Values, Human Rights Central To U.S. Foreign Policy
New York Times: John McCain: Why We Must Support Human Rights
John McCain, Republican senator from Arizona
“…In a recent address to State Department employees, Secretary of State Rex Tillerson said conditioning our foreign policy too heavily on values creates obstacles to advance our national interests. With those words, Secretary Tillerson sent a message to oppressed people everywhere: … [W]e make policy to serve our interests, which are not related to our values. … There are those who will credit Mr. Tillerson’s point of view as a straightforward if graceless elucidation of a foreign policy based on realism. … What I’ve learned is that it is foolish to view realism and idealism as incompatible or to consider our power and wealth as encumbered by the demands of justice, morality, and conscience.
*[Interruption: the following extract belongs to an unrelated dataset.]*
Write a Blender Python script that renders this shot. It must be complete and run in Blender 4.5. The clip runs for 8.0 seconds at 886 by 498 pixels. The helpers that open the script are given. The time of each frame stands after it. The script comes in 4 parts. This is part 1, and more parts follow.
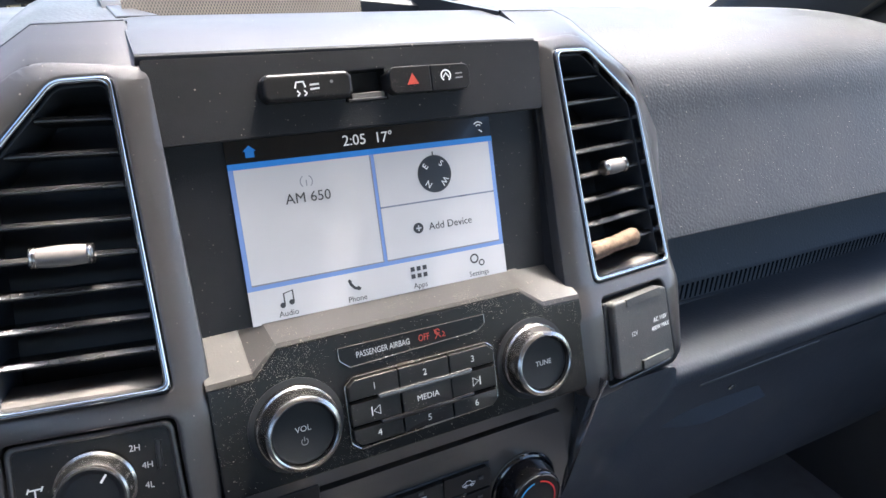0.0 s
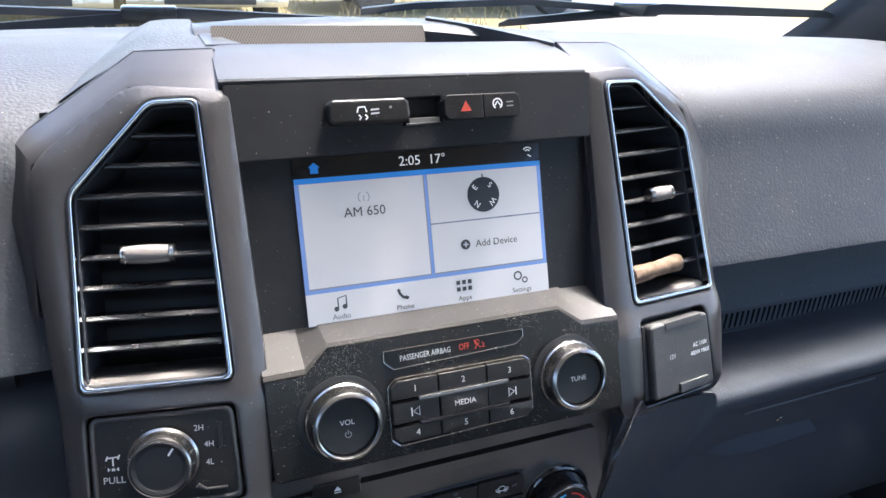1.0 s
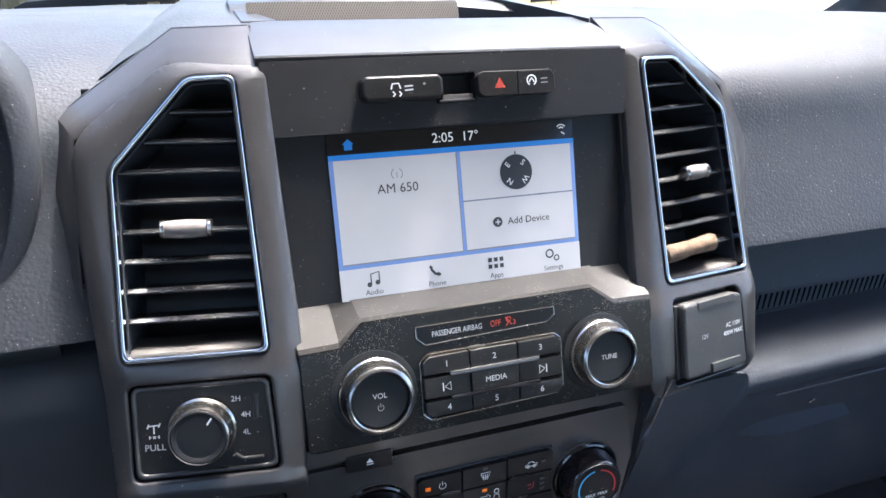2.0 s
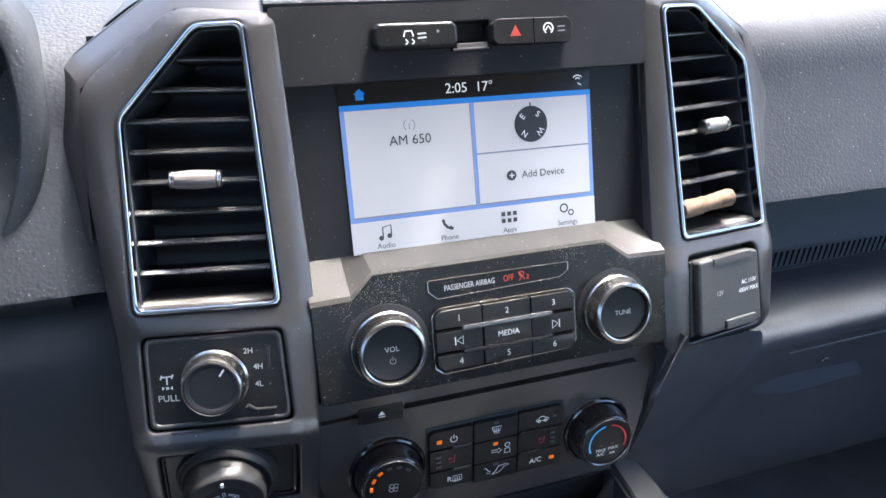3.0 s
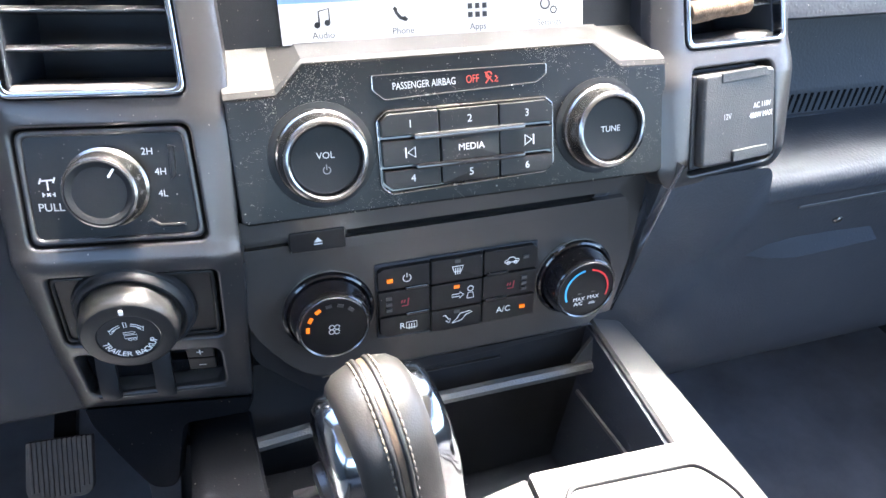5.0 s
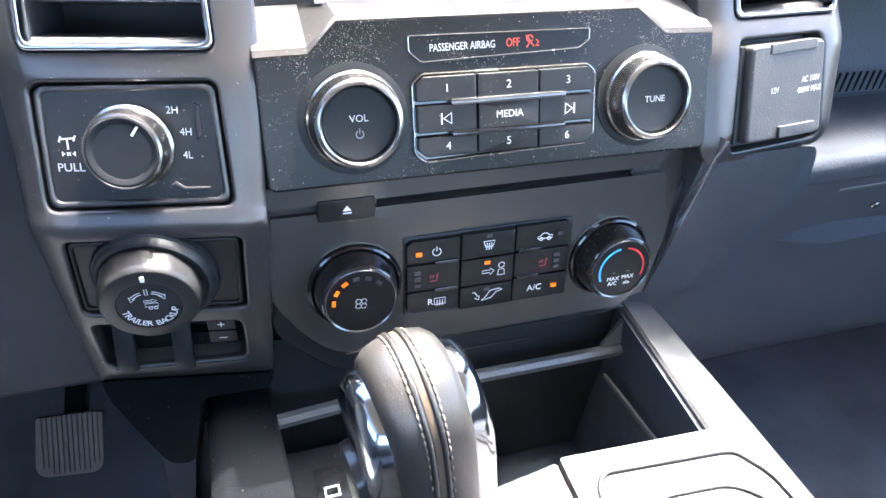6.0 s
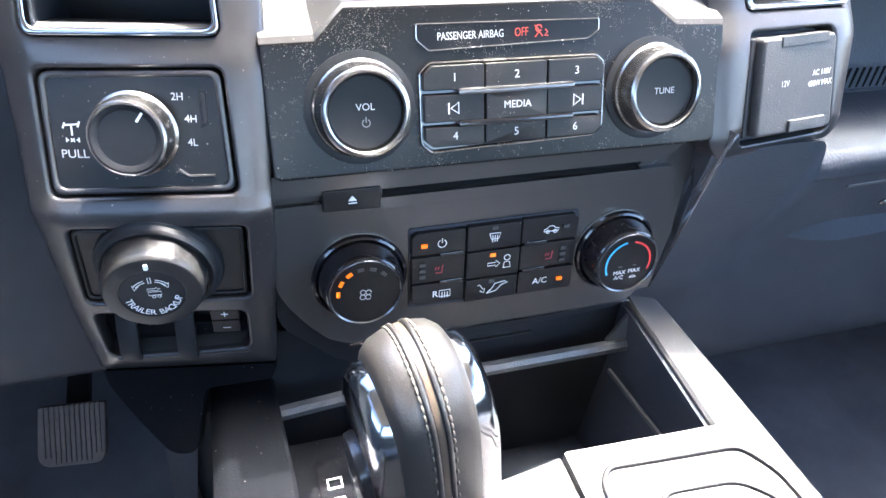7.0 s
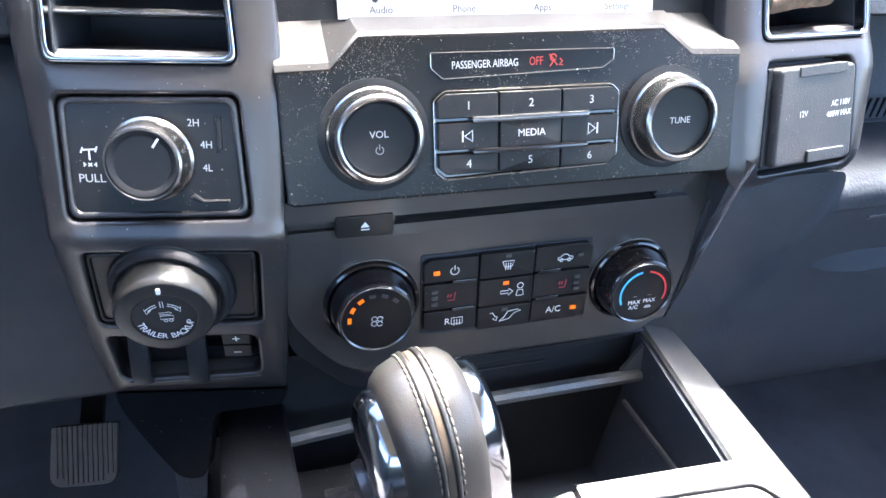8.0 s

In the real world, as lived and experienced by real people, the demand for human rights and dignity, the longing for liberty and justice and opportunity, the hatred of oppression and corruption and cruelty is reality. By denying this experience, we deny the aspirations of billions of people, and invite their enduring resentment. … Human rights exist above the state and beyond history. They cannot be rescinded by one government any more than they can be granted by another. … Our values are our strength and greatest treasure. … To view foreign policy as simply transactional is more dangerous than its proponents realize. Depriving the oppressed of a beacon of hope could lose us the world we have built and thrived in. It could cost our reputation in history as the nation distinct from all others in our achievements, our identity, and our enduring influence on mankind. Our values are central to all three…” (5/8).